— start Provided material —

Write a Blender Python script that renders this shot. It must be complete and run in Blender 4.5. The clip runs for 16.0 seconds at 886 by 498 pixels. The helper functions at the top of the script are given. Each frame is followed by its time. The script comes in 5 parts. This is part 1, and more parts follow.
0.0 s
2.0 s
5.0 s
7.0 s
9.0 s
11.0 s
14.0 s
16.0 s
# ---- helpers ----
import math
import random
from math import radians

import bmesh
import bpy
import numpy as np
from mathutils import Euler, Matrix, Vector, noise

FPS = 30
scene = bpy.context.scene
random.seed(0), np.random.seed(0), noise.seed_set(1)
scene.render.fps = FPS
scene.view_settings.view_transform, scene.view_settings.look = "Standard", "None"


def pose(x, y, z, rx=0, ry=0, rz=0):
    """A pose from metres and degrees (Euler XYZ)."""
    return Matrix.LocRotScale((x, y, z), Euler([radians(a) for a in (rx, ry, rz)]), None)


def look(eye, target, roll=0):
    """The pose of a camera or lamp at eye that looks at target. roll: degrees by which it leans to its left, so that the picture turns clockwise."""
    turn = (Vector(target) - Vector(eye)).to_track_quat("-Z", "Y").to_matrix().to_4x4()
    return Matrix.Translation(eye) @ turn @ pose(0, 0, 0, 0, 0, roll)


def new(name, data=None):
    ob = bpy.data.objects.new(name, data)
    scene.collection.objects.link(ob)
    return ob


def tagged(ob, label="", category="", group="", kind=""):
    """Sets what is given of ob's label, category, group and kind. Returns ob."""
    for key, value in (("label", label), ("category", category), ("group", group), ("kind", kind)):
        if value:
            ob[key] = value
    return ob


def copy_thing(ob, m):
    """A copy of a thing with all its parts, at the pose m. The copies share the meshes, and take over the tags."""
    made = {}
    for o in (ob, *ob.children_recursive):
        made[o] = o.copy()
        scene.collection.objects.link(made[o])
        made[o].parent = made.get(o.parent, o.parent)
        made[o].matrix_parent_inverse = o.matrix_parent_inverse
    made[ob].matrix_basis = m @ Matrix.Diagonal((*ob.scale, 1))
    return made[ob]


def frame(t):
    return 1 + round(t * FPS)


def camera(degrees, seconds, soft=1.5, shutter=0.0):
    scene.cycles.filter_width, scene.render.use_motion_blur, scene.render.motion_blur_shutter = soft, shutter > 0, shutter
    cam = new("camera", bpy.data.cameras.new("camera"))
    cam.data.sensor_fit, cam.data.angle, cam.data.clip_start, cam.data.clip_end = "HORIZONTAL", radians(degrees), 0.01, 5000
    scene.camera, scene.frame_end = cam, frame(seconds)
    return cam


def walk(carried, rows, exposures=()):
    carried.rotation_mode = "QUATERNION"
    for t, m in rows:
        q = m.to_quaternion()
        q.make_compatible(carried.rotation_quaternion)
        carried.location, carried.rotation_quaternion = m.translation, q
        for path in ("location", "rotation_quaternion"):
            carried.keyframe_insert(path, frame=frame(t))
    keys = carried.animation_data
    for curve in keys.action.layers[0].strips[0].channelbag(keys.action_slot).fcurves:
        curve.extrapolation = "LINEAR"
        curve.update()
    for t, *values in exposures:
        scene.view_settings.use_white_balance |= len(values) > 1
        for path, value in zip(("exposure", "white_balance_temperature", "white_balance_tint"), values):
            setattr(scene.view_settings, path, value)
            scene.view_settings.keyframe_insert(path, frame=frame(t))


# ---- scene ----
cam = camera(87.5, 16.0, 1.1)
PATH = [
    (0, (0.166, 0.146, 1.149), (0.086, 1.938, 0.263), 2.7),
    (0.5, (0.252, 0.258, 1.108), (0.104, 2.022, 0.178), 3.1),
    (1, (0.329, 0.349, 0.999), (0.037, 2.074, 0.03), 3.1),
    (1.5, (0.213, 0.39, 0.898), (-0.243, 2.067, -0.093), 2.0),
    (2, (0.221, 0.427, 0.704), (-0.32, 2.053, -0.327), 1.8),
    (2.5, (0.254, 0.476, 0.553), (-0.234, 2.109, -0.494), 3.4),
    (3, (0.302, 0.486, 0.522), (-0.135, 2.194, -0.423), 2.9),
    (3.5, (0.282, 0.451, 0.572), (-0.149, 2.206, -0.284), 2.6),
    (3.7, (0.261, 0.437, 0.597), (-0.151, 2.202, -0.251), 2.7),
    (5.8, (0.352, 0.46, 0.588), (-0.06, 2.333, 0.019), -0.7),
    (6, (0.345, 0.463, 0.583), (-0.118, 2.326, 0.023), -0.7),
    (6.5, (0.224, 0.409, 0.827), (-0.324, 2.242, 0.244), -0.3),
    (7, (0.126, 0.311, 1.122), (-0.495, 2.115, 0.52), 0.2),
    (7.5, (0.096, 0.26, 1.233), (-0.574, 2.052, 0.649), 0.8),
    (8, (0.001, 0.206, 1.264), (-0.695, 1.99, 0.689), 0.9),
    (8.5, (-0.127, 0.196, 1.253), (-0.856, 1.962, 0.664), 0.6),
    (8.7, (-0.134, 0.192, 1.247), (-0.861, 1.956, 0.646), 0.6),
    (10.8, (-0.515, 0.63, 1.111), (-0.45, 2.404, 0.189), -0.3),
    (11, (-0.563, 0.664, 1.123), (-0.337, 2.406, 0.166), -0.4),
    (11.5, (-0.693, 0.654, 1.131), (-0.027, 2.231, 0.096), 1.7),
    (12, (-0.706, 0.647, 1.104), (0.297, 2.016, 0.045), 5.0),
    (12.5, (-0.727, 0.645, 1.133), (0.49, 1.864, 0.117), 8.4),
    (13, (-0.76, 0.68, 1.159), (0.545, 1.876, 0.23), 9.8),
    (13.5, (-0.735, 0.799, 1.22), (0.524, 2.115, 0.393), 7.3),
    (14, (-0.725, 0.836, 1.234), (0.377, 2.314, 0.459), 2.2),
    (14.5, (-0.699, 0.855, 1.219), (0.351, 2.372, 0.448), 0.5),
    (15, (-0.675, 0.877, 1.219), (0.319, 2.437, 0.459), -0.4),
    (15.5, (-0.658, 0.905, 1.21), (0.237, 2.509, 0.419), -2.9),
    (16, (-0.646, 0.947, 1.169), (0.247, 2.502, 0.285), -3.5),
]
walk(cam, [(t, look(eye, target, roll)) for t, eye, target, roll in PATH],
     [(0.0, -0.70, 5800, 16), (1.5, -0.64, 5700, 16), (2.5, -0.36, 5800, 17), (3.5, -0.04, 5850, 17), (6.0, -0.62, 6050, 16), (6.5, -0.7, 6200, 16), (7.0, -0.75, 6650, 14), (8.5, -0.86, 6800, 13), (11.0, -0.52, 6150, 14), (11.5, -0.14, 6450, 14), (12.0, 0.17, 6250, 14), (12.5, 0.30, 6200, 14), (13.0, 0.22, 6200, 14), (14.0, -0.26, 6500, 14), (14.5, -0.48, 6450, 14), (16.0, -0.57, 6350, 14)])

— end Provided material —

Pick out each line above that includes "link" and show it.

    scene.collection.objects.link(ob)
        scene.collection.objects.link(made[o])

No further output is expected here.